* [RECORDS SUPPLIED]

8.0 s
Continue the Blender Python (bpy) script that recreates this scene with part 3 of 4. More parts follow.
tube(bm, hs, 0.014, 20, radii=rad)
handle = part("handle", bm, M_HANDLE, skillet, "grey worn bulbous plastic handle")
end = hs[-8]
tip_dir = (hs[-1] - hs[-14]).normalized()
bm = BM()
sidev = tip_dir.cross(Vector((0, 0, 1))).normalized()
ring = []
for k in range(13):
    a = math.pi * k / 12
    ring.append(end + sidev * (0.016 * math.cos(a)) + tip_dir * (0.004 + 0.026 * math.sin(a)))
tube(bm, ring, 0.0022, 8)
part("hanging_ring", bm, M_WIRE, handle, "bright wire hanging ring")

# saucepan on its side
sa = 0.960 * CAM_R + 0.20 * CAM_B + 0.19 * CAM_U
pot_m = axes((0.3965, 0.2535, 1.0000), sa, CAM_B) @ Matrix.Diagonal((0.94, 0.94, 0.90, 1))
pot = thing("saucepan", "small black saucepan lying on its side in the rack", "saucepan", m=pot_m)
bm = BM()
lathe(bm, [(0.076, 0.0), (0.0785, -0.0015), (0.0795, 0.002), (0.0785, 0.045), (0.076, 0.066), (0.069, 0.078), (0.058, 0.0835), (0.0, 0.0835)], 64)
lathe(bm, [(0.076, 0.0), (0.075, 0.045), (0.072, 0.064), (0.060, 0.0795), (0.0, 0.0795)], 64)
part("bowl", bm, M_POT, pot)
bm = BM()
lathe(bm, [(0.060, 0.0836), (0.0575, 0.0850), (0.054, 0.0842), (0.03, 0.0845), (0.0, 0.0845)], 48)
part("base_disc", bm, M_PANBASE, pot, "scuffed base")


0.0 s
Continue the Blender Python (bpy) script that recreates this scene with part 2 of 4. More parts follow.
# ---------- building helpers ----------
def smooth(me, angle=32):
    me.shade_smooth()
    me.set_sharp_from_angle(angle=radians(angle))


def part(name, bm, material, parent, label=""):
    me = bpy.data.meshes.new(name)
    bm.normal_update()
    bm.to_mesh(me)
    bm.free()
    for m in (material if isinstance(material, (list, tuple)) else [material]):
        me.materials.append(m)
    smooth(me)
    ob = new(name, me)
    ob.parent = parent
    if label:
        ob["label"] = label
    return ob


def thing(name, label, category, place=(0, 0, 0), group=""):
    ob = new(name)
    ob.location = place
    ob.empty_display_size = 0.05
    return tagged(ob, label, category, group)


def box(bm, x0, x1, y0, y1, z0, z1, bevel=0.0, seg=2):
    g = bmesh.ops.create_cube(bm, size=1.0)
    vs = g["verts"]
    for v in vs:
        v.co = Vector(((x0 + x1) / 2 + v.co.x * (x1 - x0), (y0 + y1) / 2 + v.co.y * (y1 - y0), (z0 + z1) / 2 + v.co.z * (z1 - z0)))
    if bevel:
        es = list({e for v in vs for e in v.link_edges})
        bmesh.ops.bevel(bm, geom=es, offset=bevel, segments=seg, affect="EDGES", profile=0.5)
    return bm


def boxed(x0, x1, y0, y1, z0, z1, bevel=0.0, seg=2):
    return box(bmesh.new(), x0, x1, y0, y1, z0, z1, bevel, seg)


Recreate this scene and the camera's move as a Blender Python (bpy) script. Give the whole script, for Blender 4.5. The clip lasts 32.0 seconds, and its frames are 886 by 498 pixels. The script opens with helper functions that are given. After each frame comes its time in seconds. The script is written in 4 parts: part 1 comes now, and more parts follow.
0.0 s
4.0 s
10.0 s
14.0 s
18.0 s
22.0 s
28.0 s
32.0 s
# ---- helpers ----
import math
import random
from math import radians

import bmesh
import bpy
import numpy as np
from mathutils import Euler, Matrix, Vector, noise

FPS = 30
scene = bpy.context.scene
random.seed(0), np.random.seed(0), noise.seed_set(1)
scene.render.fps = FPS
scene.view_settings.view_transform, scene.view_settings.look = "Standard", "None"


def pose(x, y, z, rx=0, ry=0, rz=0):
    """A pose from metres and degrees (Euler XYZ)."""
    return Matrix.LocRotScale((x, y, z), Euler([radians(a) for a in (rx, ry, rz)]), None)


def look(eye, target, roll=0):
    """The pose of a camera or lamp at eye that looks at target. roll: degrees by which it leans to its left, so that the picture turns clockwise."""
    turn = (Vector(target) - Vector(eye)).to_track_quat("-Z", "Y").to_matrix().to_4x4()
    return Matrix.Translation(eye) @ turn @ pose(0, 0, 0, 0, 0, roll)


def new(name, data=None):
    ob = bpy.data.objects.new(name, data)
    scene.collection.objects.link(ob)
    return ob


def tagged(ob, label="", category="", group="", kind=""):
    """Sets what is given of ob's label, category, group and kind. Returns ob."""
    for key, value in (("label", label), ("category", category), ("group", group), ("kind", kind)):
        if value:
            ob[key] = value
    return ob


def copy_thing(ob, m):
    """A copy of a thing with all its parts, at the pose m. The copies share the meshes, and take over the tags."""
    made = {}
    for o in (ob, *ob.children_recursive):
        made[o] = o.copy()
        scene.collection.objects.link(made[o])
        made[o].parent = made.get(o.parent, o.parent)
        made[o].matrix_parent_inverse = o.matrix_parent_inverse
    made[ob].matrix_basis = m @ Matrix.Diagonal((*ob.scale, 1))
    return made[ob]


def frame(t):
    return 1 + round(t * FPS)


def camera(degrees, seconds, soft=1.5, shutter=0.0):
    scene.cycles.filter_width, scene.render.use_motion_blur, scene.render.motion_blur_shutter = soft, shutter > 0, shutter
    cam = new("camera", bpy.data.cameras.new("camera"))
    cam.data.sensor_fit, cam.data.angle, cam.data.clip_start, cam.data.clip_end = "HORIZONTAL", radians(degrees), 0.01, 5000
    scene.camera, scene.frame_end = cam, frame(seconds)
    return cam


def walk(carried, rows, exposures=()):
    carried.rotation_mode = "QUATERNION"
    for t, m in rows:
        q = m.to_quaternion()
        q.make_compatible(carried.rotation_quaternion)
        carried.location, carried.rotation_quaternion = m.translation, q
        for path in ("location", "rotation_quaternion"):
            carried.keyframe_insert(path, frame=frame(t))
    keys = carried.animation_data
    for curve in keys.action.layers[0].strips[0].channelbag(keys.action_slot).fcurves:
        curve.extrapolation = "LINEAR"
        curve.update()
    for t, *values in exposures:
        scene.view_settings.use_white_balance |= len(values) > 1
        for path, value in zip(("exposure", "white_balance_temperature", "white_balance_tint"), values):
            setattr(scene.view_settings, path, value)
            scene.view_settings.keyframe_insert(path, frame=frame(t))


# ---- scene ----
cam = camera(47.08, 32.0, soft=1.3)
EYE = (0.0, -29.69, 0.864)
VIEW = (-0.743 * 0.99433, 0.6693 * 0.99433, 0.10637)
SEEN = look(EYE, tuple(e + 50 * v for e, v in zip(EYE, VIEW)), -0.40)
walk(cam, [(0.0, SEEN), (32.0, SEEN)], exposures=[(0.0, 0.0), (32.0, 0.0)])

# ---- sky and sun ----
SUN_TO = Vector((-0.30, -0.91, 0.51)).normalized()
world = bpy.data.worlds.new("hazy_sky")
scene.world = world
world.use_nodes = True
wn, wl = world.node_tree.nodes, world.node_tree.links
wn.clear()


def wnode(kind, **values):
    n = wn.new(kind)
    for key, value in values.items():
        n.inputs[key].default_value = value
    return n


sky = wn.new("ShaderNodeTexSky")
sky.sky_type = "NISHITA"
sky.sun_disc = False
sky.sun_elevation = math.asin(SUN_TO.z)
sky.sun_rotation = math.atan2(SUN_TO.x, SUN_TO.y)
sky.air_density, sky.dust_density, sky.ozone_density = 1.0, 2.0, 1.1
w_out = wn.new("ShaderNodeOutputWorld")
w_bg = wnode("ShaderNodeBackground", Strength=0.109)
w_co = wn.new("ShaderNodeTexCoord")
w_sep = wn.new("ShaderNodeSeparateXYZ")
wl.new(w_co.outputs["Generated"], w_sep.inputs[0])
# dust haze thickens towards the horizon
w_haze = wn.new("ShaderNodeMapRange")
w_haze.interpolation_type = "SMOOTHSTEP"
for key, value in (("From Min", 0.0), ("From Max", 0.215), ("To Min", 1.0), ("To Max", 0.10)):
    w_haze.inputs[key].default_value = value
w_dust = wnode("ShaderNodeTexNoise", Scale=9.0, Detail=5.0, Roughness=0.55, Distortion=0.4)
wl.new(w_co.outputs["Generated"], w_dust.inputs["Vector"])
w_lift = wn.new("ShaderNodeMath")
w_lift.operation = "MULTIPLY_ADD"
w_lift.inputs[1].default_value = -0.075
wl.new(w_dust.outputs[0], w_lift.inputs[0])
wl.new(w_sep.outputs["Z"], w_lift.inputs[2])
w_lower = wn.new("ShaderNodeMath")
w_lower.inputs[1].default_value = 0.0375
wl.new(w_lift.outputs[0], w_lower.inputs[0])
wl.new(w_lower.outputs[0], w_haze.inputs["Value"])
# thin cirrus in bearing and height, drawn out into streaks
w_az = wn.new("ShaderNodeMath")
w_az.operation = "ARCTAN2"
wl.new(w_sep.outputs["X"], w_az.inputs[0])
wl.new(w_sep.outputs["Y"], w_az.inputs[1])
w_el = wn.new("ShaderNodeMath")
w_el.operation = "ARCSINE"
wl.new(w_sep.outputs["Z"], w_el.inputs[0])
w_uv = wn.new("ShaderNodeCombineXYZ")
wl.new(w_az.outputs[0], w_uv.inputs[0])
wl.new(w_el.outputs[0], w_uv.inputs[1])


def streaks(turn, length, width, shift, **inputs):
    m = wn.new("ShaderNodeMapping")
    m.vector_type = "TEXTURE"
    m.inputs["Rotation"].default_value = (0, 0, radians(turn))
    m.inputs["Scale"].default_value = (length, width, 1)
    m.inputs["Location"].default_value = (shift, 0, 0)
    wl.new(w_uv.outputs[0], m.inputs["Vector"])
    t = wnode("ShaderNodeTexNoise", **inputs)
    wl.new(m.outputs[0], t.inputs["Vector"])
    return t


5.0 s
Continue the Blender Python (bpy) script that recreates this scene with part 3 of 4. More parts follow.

* [WORK INSTRUCTIONS] Repeat exactly the lines from the one containing "ob = bpy.data.objects.new(name, data)" to the one containing "q = m.to_quaternion()", both lines included, and nothing else.

* [EXERCISE ANSWER]
    ob = bpy.data.objects.new(name, data)
    scene.collection.objects.link(ob)
    return ob


def tagged(ob, label="", category="", group="", kind=""):
    """Sets what is given of ob's label, category, group and kind. Returns ob."""
    for key, value in (("label", label), ("category", category), ("group", group), ("kind", kind)):
        if value:
            ob[key] = value
    return ob


def copy_thing(ob, m):
    """A copy of a thing with all its parts, at the pose m. The copies share the meshes, and take over the tags."""
    made = {}
    for o in (ob, *ob.children_recursive):
        made[o] = o.copy()
        scene.collection.objects.link(made[o])
        made[o].parent = made.get(o.parent, o.parent)
        made[o].matrix_parent_inverse = o.matrix_parent_inverse
    made[ob].matrix_basis = m @ Matrix.Diagonal((*ob.scale, 1))
    return made[ob]


def frame(t):
    return 1 + round(t * FPS)


def camera(degrees, seconds, soft=1.5, shutter=0.0):
    scene.cycles.filter_width, scene.render.use_motion_blur, scene.render.motion_blur_shutter = soft, shutter > 0, shutter
    cam = new("camera", bpy.data.cameras.new("camera"))
    cam.data.sensor_fit, cam.data.angle, cam.data.clip_start, cam.data.clip_end = "HORIZONTAL", radians(degrees), 0.01, 5000
    scene.camera, scene.frame_end = cam, frame(seconds)
    return cam


def walk(carried, rows, exposures=()):
    carried.rotation_mode = "QUATERNION"
    for t, m in rows:
        q = m.to_quaternion()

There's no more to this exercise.